“I could live like anybody else in one place. I could be happy and fulfilled, in one place…”
-- One Place, Everything But The Girl from the Worldwide album
I love Everything But The Girl and this particular song always puts me in a reflective mood. Oh wait… I’m always in a reflective mood. Hehe.
Heard this song one weekend afternoon as C and I were on our way home from a squid balls, kikiam and gulaman samalamig spree at UP. It was one of those moments I want to bottle up so I could go back to it again another day, to savor it once more. I felt happy to be going home. I felt happy with the settled life I have.
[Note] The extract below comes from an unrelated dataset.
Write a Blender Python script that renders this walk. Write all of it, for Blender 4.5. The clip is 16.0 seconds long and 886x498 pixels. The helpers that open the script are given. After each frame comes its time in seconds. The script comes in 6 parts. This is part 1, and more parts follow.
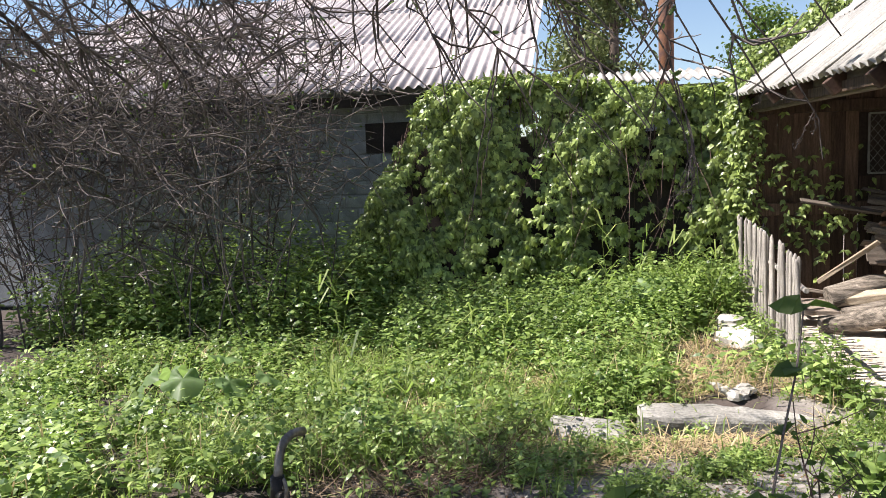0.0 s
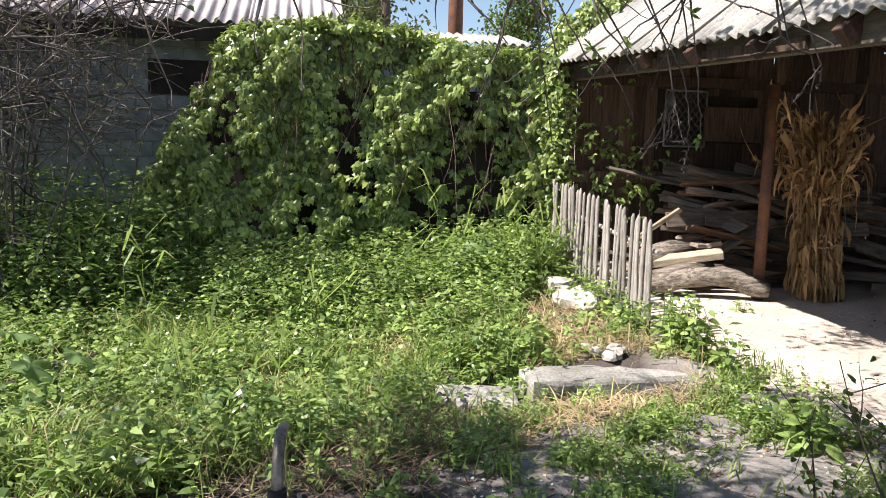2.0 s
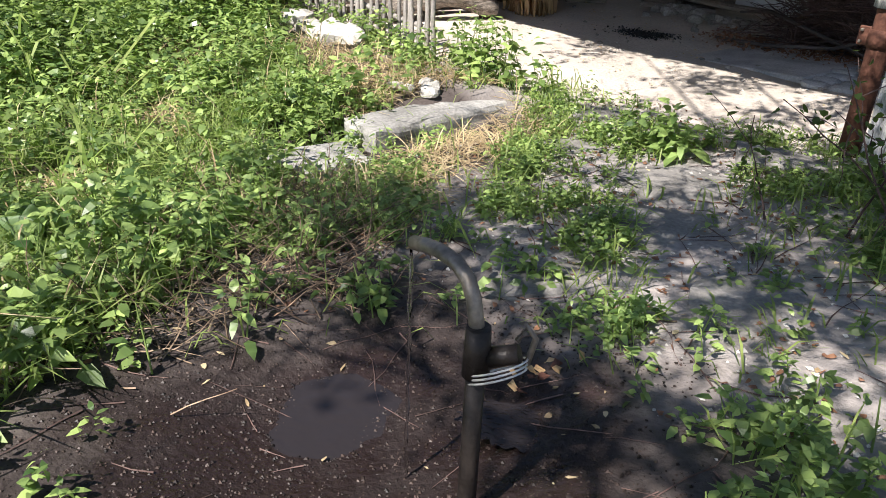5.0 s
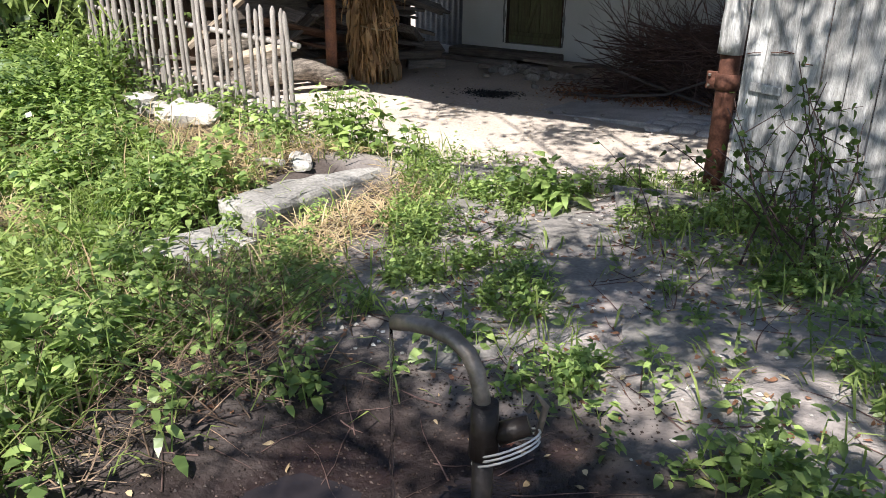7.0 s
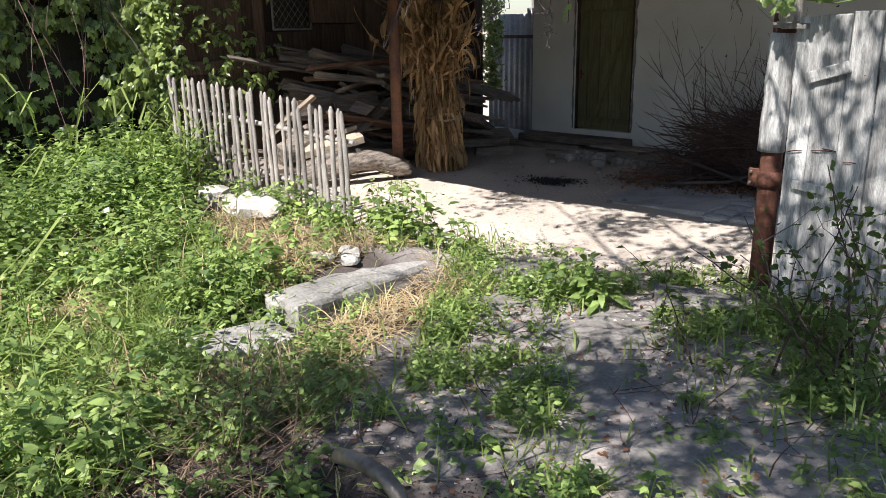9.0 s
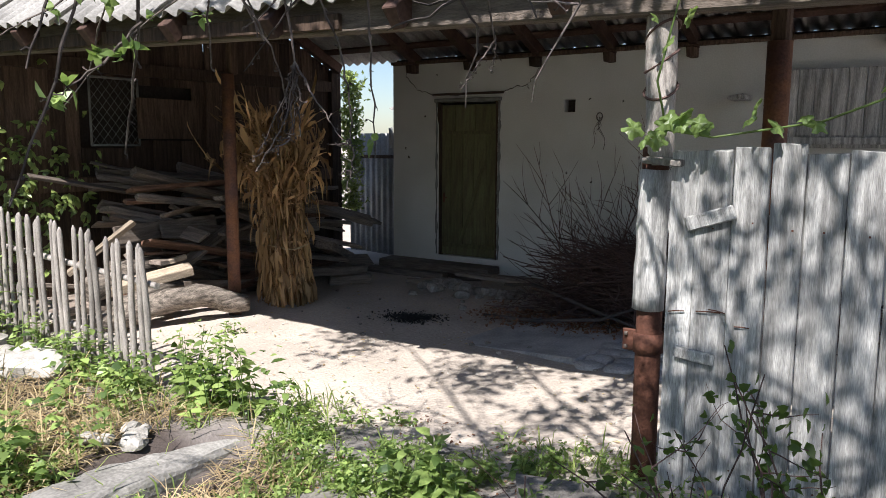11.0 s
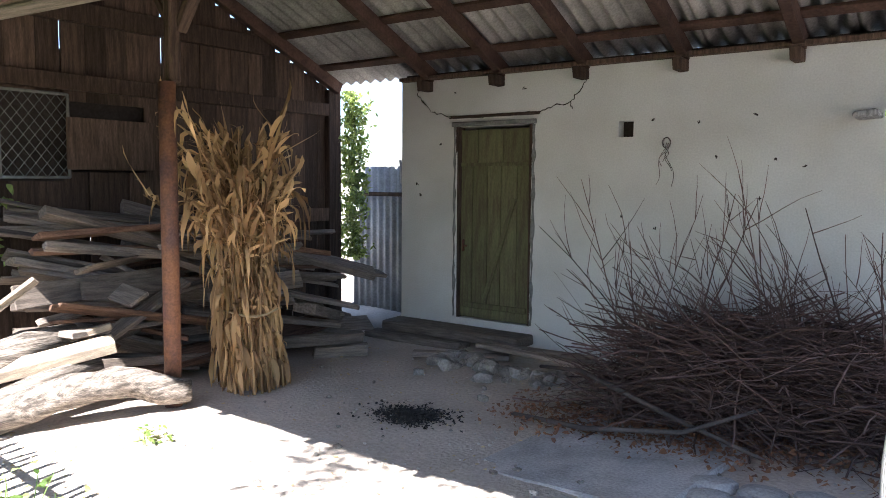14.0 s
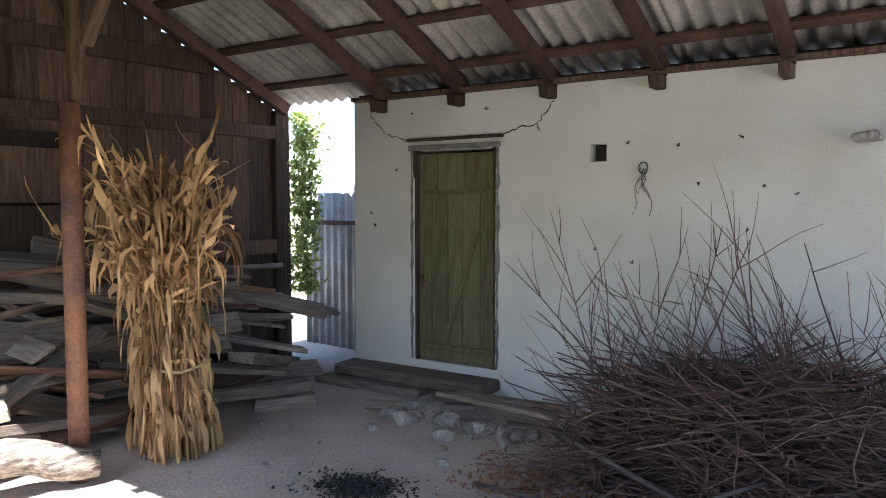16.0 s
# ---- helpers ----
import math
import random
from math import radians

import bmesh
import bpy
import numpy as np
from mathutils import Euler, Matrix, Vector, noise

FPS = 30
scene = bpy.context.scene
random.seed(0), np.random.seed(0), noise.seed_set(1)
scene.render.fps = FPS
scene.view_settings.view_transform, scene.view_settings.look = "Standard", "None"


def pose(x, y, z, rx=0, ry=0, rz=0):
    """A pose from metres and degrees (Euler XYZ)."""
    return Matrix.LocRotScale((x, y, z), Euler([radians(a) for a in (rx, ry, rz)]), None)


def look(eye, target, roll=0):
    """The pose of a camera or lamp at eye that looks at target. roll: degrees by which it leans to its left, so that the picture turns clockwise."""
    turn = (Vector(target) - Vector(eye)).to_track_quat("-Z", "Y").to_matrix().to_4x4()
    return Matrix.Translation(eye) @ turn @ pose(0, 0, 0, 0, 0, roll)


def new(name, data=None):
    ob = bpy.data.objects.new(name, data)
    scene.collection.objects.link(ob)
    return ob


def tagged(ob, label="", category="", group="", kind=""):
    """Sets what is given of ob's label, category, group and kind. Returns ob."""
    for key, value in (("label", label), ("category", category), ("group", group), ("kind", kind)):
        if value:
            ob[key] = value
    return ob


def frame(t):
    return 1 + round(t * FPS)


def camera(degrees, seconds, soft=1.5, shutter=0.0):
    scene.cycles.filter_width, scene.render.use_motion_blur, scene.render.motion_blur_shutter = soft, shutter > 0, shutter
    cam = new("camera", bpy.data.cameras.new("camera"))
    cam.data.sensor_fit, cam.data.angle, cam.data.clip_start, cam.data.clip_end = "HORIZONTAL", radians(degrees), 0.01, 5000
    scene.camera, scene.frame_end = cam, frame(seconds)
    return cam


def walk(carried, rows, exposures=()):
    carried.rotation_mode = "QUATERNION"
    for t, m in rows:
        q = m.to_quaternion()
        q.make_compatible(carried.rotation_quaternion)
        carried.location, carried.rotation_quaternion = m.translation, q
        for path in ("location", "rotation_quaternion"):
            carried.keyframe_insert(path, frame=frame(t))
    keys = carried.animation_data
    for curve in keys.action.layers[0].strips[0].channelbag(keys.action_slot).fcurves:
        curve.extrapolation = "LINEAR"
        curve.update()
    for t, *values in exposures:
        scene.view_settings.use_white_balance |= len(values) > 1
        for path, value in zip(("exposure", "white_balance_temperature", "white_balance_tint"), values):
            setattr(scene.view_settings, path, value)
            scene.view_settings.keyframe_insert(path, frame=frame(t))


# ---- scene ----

It was not this way a few years ago. Maybe five or six years ago, I wrote an essay for a creative writing class and these were my first paragraphs:
On a bus from Dumaguete in Negros Oriental to Kabankalan in Negros Occidental. The bus is pulling out of Dumaguete and I am looking at backyards and the city life I had grown familiar with in the three days I had spent there for work. I am surprised at the tears that start to fall. I am feeling heartbroken. Why am I crying? I am wishing the boy beside me will not notice my tears.
After a while I realize that I am scared. Scared to go home to Manila. And that bus ride was the first step I was taking in going home. Home, where my happy life was waiting to be resumed.
I pour out all of my grief in that long bus ride. And I savor all the sights, sounds and scents. Children playing in their backyards. The sweet smell of earth freshly harvested of sugarcane. The dull bass of the bus sound system blasting Bread songs.
I remember that time in my life a bit vaguely now. I was so restless and I felt I had not done all that I could do and I was married and scared of the looming possibility of getting even more tied down by children. I remember incessantly asking C to allow me to get a job in a cruise ship so I could cure my wanderlust. Hahaha! How crazy is that, right?
Instead of doing crazy things, I quit my job and put up Silly. A truly Silly thing to do, leaving a decent pay and awesome medical benefits. But taking that plunge surely cured my wanderlust and gave me a better sense of who I am and what I want in life. I am deeply grateful that I had the balls (and the patience of an oft silly husband) to make such a huge change in my life.
And five or so years after, I read that essay with much sympathy for that scared-out-of her-wits girl, trying to figure out her life. I don’t have everything figured out just yet. I doubt if I ever will. But I surely know I’ve got one heckuva good thing going here (and a great friend to experience it all with) and no cruise ship is going to be as exciting this. Eeeks… drama.
2 comments:
My all-time favorite album. Ever. And it does the same thing to me as it does to you.
-Journ googler
If they ever come to Manila, I will sell stuff to afford good seats. Hahaha! Them and U2. And Dave Matthews Band.